Instability in East Asia would not increase nor the strategic situation be transformed if China took possession of Taiwan. The defence of Australia would be unaffected by a PRC takeover of Taiwan. The relative military situation in East Asia would remain unchanged, and there would be no increase in the direct military threat to Australian territory.

Jennings does raise the key strategic issue. China “might just commit a military blunder of globally disastrous proportions” if the US was determined to resist an invasion of Taiwan. The potential is great for such an encounter to spill over into a major war between two great powers. The longer-term consequences for Australia from such a war would be multidimensional and disastrous.

Yet, for Jennings: “[W]hatever Biden does about Taiwan, he will expect Japan and Australia to be there. There is no exit strategy from our own region.” More emphatically, Paul Dibb has claimed: “[T]aiwan certainly comes within the ANZUS Treaty’s definition of an armed attack in ‘the Pacific Area’. If Australia didn’t rush to the defence of Taiwan, it “would be seen in Washington as the ultimate betrayal of our alliance commitment in our own region of primary strategic concern.” Dibb further claims that “[I]f Taiwan isn’t worth defending, why would anyone come to Australia’s defence?” Like Jennings, Dibb seems to be saying Australia has little discretion over going to war over Taiwan in the event that the US does.

Leaving aside whether these positions are misrepresentations of Australia’s ANZUS treaty obligations, these strategic experts never discuss how the military encounter might unfold in East Asia. While the exact details cannot be known, some aspects of the conflict between the US and China can be surmised.

The fighting could not be restricted to the island, the straits and proximate areas. Chinese forces would be operating from a range of locations on the mainland, and US forces would be operating from bases across East Asia and the Pacific. These would all necessarily be targets. In theatre, initially, China would have the preponderance of forces, and a combined amphibious and air assault would succeed quickly, with US and allied forces in the region suffering substantial early losses, as would the Chinese.

In that scenario, the decision confronting the US and its allies would be whether to abandon Taiwan as lost or regroup for a major campaign for its recovery. What would the objective be? To expend enormous human and other resources to recapture an island within a stone’s throw of China’s mainland, and fortify it in perpetuity? Perhaps launch a full-on war to convince China to surrender its claim?

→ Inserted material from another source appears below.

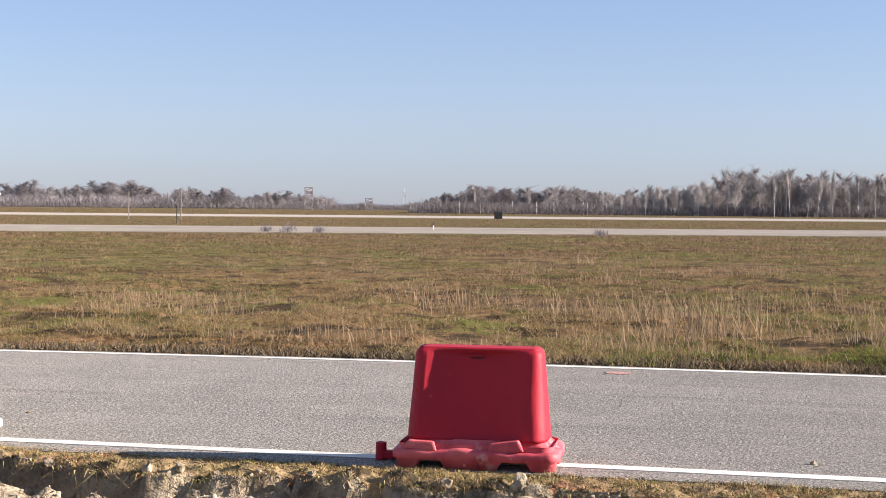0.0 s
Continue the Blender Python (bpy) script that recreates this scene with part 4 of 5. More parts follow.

What Jennings and Dibb are proposing is the subordination of Australia’s strategic autonomy to that of the US in order to maintain an alliance that may lead the country into a major war with devastating consequences for Australia. The economic disruption would be enormous. There is a high probability that Australia would suffer direct and significant casualties and destruction of infrastructure, not to mention the obliteration of its military power. The potential global consequences are incomprehensible.

Taiwan remains a ‘wicked’ strategic problem. The Taiwanese have over time established strong claims for their autonomy. The US has a huge investment in Taiwan’s security, while not denying it is part of China. The consensus in Australia still seems to be that the alliance is a strategic requisite. However, defence of Taiwan could see the island devastated, the ANZUS alliance become irrelevant, and Australia’s security lost. What objective justifies this? Taiwan is not Czechoslovakia in 1939. Defence of Taiwan is not defence of sovereignty.

The experts who default to wanting Australians to rush into war need to give a full account of what exactly they are asking of Australians.